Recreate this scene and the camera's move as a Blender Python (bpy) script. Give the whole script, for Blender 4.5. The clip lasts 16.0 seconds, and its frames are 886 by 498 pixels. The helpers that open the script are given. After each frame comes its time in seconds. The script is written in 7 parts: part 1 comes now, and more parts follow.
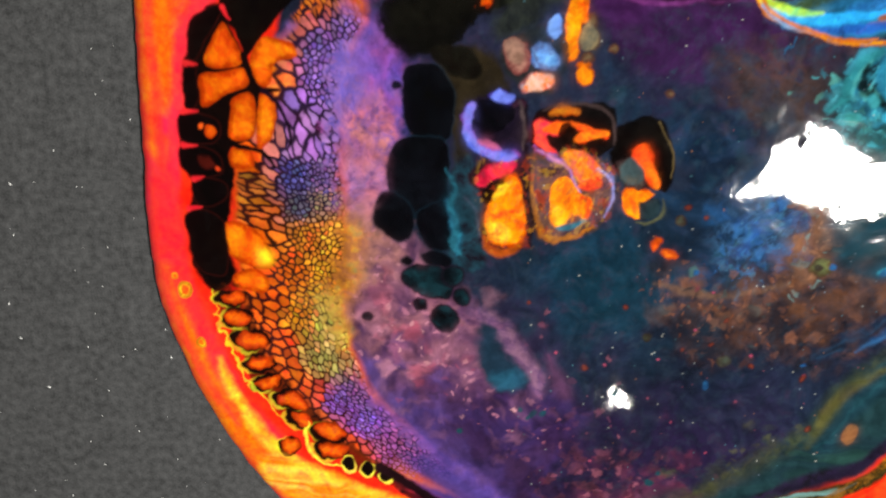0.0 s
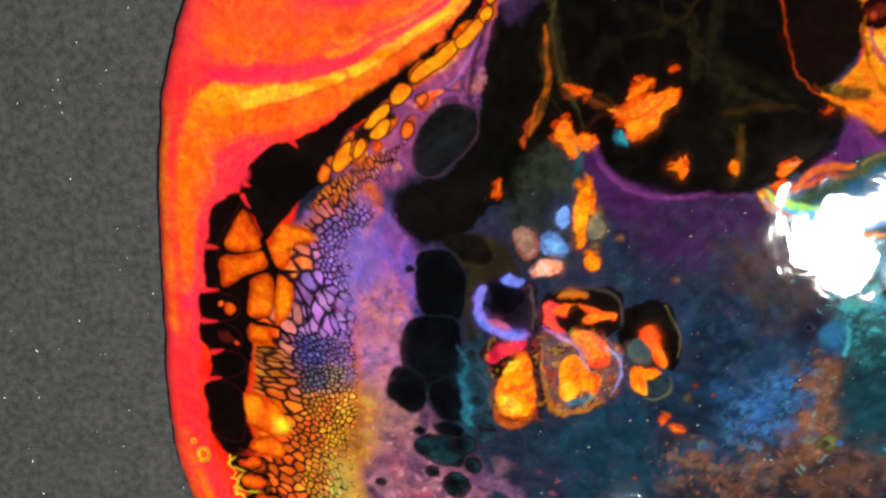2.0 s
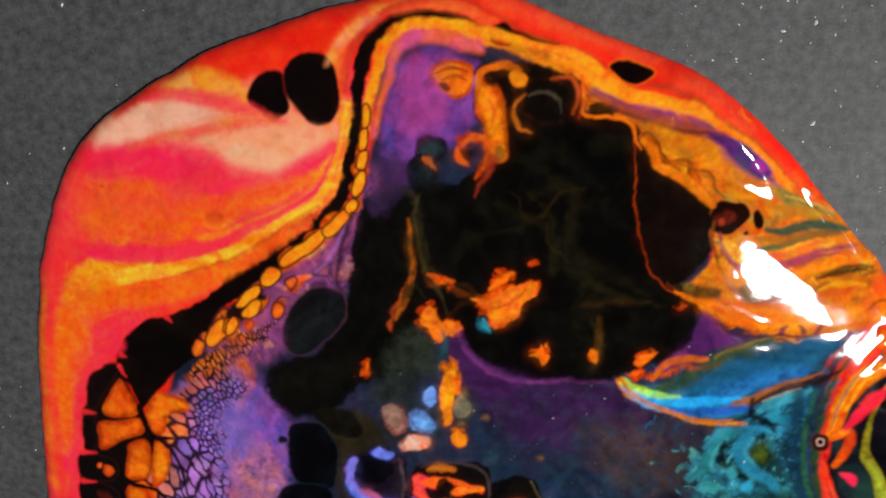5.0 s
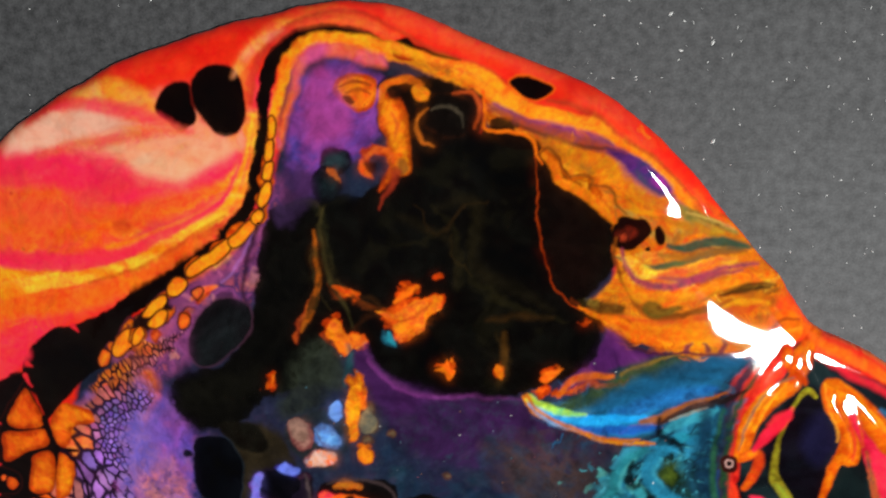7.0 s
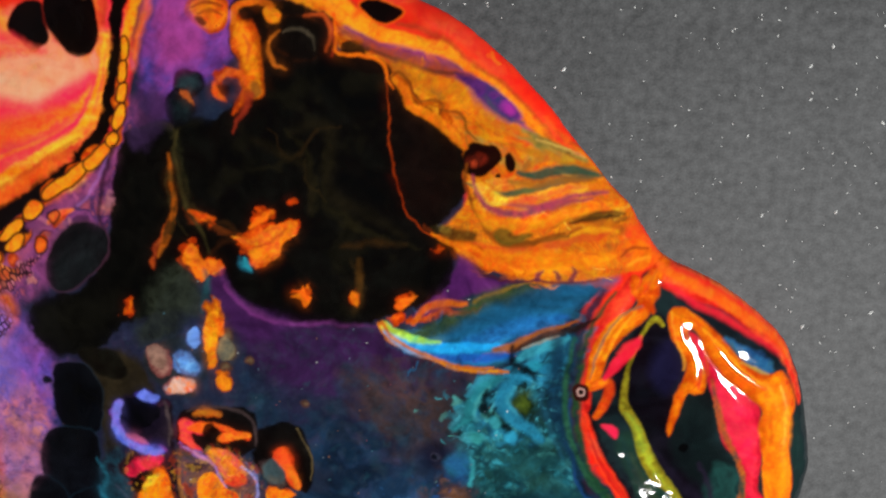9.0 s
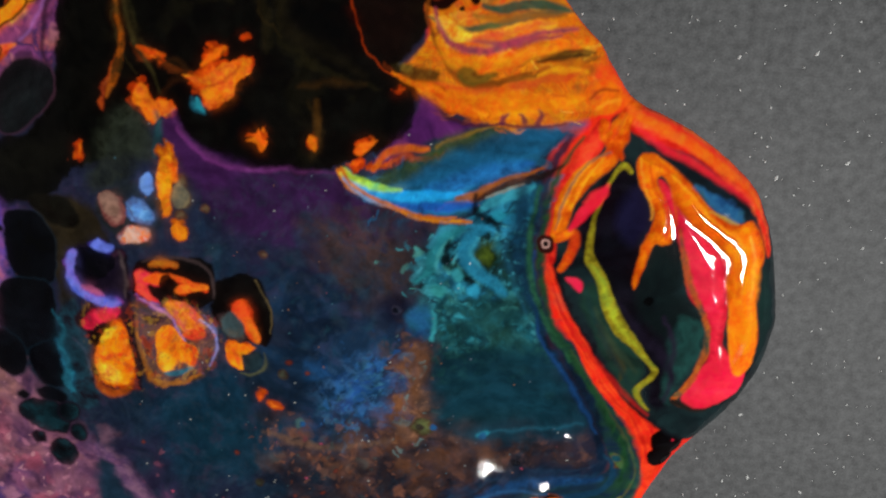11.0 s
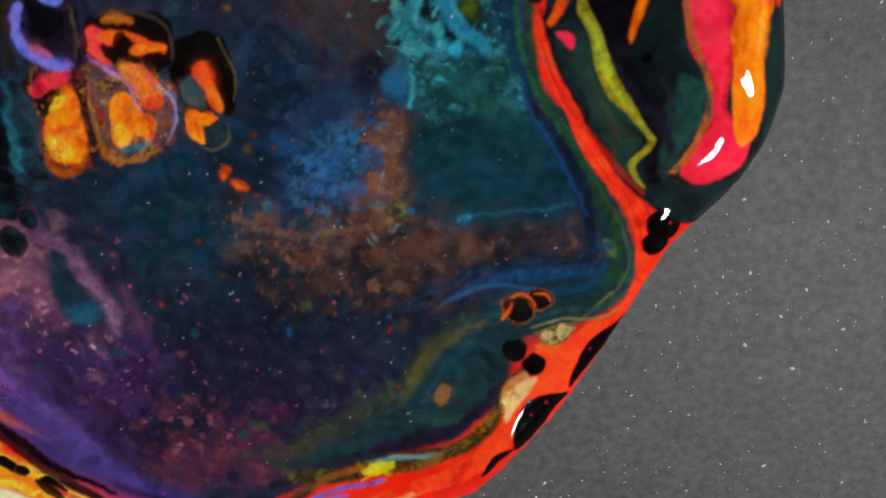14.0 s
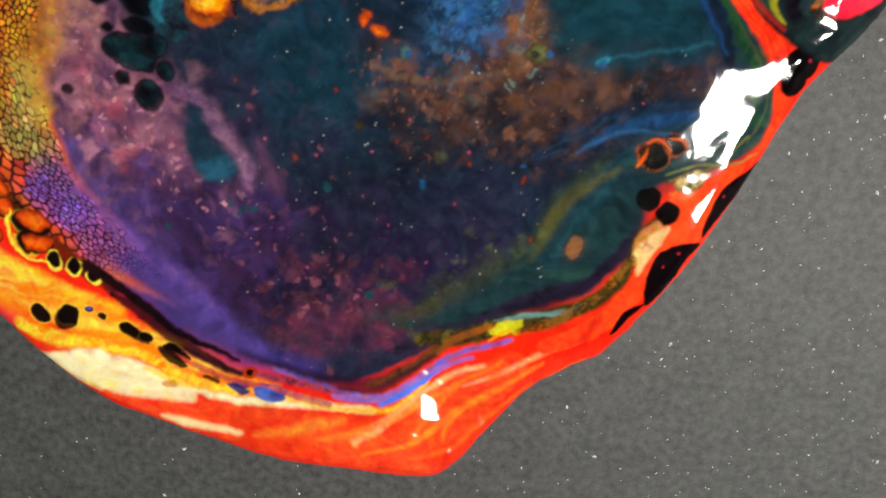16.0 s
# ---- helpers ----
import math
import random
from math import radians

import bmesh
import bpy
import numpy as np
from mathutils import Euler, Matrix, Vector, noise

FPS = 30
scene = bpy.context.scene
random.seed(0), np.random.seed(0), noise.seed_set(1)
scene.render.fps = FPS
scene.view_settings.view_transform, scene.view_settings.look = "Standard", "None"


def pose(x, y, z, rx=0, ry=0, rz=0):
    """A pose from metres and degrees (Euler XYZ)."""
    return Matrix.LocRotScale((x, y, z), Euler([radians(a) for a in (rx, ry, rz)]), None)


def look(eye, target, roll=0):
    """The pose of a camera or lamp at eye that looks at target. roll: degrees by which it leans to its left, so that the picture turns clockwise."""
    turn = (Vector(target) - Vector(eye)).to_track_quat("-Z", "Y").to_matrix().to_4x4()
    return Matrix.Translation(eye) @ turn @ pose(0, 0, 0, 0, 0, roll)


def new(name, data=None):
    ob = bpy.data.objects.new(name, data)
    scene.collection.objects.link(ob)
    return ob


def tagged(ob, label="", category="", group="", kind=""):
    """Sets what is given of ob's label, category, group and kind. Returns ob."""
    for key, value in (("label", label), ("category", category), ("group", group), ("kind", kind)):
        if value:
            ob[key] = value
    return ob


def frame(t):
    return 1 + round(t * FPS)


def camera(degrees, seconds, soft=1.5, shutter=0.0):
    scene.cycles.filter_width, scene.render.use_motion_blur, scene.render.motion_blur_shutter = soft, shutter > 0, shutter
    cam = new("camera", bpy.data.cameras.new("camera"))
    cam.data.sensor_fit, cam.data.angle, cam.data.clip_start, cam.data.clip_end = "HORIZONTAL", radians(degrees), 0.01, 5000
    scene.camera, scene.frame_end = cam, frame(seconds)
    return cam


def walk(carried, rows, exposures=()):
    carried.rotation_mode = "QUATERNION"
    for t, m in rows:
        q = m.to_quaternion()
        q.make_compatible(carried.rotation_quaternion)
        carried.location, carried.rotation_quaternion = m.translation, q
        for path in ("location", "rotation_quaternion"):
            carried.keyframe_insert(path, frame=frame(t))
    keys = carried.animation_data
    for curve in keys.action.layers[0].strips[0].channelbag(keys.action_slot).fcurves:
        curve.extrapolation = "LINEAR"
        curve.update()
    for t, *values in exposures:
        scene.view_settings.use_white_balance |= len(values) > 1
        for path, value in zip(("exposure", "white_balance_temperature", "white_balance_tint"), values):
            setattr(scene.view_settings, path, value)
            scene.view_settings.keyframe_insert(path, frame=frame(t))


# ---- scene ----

----------

Write out again, unchanged, every line from the line containing "scene.view_settings.use_white_balance |= len(values)" to the final line of the material above.

        scene.view_settings.use_white_balance |= len(values) > 1
        for path, value in zip(("exposure", "white_balance_temperature", "white_balance_tint"), values):
            setattr(scene.view_settings, path, value)
            scene.view_settings.keyframe_insert(path, frame=frame(t))


# ---- scene ----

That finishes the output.